The tiny bit of a silver lining for Logano was that he was far from the only playoff driver to struggle. Kyle Larson — the favorite to win the championship — won his seventh Cup race of the season and earned the first of four spots in the Nov. 7 title-deciding race at Phoenix.

Few doubted that Larson would be in the final four after the comeback season he's had. A year after missing all but four Cup races for using a racial slur during a video game, he has won a career-best eight Cup races — nine if you count the non-points All-Star race — and has a win in each of the first three rounds of the playoffs.

That leaves the other seven drivers battling for three remaining slots over the next two weeks. Once the checkered flag falls at Martinsville, four drivers will be eliminated from the playoffs and four will advance to the winner-take-all finale.

Texas was a race of mixed results for the seven challengers, starting with Martin Truex Jr., who crashed 22 laps after Logano's engine failure. His 25th-place finish dropped Truex from third in the standings and above the cutline all the way to seventh, only one spot ahead of Logano.

He needed no planning session to decide the strategy the Joe Gibbs Racing team will take at Kansas and Martinsville.

“Try to win one of them, I guess," Truex said.

Denny Hamlin had a tire problem and then two wrecks, but still managed to finish 11th. He dropped to third in the standings, clinging desperately to his position above the elimination line. Hamlin has just a one-point cushion over JGR teammate Kyle Busch, the May winner at Kansas.

Lurking eight points behind Busch in fifth, the first spot below the cutline, is reigning champion Chase Elliott.
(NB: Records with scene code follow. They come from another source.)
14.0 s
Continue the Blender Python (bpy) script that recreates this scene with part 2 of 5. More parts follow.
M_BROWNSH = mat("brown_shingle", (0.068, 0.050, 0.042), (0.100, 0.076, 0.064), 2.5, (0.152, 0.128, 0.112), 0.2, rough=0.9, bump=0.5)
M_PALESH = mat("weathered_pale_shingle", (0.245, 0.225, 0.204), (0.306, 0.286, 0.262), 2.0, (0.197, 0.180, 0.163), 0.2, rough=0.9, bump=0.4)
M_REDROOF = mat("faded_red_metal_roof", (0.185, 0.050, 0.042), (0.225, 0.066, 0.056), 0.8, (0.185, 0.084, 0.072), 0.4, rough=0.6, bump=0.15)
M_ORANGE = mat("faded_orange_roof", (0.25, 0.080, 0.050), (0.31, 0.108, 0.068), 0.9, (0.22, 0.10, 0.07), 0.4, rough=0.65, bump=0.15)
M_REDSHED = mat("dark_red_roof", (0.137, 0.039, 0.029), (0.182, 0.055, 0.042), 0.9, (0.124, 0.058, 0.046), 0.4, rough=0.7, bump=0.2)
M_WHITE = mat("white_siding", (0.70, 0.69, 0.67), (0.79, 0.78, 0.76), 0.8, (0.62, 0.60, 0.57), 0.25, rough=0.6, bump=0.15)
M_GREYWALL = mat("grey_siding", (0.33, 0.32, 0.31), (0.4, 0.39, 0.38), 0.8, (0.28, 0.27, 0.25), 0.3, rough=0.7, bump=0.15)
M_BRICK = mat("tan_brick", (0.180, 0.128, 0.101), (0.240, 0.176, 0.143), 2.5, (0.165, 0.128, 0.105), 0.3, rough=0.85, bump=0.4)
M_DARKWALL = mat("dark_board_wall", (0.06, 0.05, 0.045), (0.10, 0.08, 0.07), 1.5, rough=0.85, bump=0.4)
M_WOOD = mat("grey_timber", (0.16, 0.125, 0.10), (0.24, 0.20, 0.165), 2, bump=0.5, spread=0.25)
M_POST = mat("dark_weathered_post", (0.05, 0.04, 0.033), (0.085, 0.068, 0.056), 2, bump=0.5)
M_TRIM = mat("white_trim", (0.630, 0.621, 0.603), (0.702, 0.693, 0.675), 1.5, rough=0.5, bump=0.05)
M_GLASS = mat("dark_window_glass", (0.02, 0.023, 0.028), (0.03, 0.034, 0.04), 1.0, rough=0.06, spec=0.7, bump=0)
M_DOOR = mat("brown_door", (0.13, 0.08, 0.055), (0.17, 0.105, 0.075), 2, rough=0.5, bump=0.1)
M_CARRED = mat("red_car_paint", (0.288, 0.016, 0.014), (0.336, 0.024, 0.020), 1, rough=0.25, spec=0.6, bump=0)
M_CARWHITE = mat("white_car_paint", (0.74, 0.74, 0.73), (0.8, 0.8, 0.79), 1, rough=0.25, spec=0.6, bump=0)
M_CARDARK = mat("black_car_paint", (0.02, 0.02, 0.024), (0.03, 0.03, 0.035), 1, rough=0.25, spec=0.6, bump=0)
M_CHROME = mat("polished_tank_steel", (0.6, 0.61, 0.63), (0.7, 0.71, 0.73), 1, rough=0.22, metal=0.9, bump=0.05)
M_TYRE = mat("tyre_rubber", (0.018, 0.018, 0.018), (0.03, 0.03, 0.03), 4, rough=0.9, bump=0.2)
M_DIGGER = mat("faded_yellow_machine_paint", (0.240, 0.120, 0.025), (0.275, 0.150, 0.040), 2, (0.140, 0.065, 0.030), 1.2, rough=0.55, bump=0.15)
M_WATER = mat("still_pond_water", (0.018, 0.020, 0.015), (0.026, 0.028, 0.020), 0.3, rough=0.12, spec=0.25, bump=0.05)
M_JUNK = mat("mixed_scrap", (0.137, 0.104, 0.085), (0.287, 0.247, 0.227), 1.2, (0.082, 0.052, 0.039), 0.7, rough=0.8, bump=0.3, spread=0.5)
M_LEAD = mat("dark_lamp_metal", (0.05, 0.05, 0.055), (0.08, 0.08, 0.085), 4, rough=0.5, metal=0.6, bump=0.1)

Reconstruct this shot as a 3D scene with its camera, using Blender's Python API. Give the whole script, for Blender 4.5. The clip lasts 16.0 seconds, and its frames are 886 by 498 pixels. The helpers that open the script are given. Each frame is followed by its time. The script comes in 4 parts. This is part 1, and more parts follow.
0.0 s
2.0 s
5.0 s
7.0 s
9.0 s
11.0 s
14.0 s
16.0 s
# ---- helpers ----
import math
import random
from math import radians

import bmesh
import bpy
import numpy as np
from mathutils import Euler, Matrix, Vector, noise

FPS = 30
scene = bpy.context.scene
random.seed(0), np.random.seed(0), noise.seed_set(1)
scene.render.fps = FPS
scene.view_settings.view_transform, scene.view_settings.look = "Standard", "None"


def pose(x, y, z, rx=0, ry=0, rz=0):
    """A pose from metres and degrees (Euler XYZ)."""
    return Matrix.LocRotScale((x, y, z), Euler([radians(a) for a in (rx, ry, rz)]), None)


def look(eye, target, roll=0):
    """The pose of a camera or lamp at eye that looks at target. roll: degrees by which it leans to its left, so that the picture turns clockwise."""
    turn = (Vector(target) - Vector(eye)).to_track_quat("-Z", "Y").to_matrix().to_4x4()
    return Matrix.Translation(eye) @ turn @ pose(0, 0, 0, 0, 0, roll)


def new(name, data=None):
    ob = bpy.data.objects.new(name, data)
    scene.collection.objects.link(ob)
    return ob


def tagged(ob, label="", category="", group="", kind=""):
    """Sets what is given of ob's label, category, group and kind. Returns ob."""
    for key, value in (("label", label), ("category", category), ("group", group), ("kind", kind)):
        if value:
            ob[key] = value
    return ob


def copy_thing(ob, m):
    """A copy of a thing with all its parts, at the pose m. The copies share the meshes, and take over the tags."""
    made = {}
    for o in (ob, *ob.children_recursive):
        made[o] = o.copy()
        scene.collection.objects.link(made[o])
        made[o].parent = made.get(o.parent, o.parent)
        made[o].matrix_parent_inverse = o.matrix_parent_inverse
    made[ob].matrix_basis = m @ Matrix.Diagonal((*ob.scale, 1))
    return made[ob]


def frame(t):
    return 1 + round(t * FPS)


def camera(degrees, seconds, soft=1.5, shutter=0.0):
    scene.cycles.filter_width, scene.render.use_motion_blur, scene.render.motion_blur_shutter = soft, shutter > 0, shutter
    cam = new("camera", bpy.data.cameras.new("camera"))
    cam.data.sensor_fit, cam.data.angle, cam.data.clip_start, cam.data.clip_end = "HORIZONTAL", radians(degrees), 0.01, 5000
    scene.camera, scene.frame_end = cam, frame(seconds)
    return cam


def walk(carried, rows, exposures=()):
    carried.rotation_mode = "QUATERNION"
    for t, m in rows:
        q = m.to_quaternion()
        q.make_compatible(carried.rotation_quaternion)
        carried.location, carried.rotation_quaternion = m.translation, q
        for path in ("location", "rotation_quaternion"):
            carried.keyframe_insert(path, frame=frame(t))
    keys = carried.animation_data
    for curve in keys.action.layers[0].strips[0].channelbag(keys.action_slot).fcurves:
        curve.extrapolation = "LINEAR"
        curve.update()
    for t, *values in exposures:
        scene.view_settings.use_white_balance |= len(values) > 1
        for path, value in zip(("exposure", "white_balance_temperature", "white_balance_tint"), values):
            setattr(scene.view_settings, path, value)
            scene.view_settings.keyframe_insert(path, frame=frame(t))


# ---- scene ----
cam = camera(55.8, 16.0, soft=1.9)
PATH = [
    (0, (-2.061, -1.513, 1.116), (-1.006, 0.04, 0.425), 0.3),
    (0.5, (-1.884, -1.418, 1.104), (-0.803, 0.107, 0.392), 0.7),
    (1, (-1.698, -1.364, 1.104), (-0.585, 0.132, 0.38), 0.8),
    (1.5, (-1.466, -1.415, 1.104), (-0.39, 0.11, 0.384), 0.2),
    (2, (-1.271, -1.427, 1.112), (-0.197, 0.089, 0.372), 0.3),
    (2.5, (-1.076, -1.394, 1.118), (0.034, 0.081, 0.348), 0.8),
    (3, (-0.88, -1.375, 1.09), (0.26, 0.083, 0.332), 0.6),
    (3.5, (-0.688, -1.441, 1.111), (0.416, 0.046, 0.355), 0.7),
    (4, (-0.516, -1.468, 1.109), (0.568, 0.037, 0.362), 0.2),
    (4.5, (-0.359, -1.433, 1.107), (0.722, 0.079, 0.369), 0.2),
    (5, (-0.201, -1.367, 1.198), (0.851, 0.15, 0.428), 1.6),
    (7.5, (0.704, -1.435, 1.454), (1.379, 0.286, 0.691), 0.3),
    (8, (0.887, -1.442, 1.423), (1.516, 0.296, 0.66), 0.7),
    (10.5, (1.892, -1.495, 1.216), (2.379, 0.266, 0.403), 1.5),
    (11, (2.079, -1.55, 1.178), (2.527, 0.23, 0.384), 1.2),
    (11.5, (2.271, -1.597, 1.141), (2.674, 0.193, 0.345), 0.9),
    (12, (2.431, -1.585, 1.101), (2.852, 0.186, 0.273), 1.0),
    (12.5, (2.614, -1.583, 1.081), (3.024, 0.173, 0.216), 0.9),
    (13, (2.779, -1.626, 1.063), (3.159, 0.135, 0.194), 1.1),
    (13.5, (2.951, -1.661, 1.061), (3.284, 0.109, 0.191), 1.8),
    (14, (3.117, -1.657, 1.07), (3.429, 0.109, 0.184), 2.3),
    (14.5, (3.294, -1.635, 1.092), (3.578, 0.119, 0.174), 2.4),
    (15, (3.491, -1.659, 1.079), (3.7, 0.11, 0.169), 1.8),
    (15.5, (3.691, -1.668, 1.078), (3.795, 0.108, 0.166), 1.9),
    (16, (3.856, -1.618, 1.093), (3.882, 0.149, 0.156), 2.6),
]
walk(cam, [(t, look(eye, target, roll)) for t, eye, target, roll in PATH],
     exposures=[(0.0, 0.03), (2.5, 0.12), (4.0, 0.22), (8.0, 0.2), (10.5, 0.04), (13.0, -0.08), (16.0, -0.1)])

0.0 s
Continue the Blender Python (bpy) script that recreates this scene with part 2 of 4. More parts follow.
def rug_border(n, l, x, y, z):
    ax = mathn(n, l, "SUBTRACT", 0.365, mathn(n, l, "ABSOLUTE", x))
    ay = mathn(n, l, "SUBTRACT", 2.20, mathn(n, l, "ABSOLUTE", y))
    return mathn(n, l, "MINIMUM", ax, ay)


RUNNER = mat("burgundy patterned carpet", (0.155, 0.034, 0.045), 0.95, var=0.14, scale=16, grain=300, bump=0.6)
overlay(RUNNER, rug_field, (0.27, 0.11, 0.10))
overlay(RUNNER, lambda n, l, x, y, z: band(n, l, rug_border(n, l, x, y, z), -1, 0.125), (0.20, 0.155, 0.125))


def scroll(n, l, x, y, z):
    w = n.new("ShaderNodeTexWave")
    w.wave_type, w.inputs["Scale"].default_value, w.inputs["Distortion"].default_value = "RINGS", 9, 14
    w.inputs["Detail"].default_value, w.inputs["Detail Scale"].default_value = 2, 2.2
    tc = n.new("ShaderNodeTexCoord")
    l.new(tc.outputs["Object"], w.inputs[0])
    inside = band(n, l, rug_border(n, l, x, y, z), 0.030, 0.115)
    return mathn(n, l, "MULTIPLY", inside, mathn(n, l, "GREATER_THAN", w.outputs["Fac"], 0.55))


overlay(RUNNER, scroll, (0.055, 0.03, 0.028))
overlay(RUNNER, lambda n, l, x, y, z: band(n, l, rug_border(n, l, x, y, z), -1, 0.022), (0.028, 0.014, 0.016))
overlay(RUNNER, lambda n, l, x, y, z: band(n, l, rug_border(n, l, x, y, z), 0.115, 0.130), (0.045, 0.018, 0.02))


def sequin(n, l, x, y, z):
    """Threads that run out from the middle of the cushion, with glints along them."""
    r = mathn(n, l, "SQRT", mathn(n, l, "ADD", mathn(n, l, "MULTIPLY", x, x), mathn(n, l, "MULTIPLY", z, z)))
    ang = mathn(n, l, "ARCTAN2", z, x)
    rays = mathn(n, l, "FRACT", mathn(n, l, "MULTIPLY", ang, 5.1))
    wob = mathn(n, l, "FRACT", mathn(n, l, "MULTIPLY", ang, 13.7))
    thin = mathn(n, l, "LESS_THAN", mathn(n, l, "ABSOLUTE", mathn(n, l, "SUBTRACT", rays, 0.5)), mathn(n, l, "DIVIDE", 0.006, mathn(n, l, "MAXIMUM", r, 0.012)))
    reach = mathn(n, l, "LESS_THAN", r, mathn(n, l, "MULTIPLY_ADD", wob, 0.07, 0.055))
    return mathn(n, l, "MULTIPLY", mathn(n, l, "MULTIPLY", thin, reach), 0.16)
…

And next sits Brad Keselowski, the biggest winner at Texas besides Larson.

Keselowski gave Larson the push he needed to clear the pack on the final restart in overtime Sunday but faded to a fourth-place finish. Keselowski was 16 points below the cutline when he got to Texas, in last place among the contenders.

All his hard work at Texas helped him slice a only single point off his deficit, but Keselowski did leapfrog from eighth in the standings to sixth. He has both Elliott and Busch within reach, as well as a slot in the finale in his final season driving for Team Penske.

He liked his chances after the race.

“That is a nice little win for us and gives us a better pit stall (selection) for next week,” Keselowski said. "If we can keep running like that... I think we will transfer in.”

But he was realistic, same as the other challengers. Although the playoff format doesn't guarantee a title for the strongest driver of the season — Kevin Harvick and Hamlin combined for 17 victories last year but Harvick didn't advance to the finale following his nine-win season, and Hamlin came up empty in Phoenix vying for his first Cup title — all the drivers have watched this season as Larson and his Hendrick Motorsports team have been nearly impossible to beat.

A slew of late yellows denied Keselowski a long, uninterrupted run that might have given him a chance to pass Larson. Hamlin said he simply didn't have the same speed as the Hendrick cars and Busch, who finished eighth, simply didn't have a car capable of competing with Larson.

Everyone accepts they are racing Larson right now, and unless you can beat him, not much else matters.

“It’s insane. It’s going to be the same way at Kansas," Hamlin said. "Hopefully we bring a fast piece there and we can go there and compete for a win.”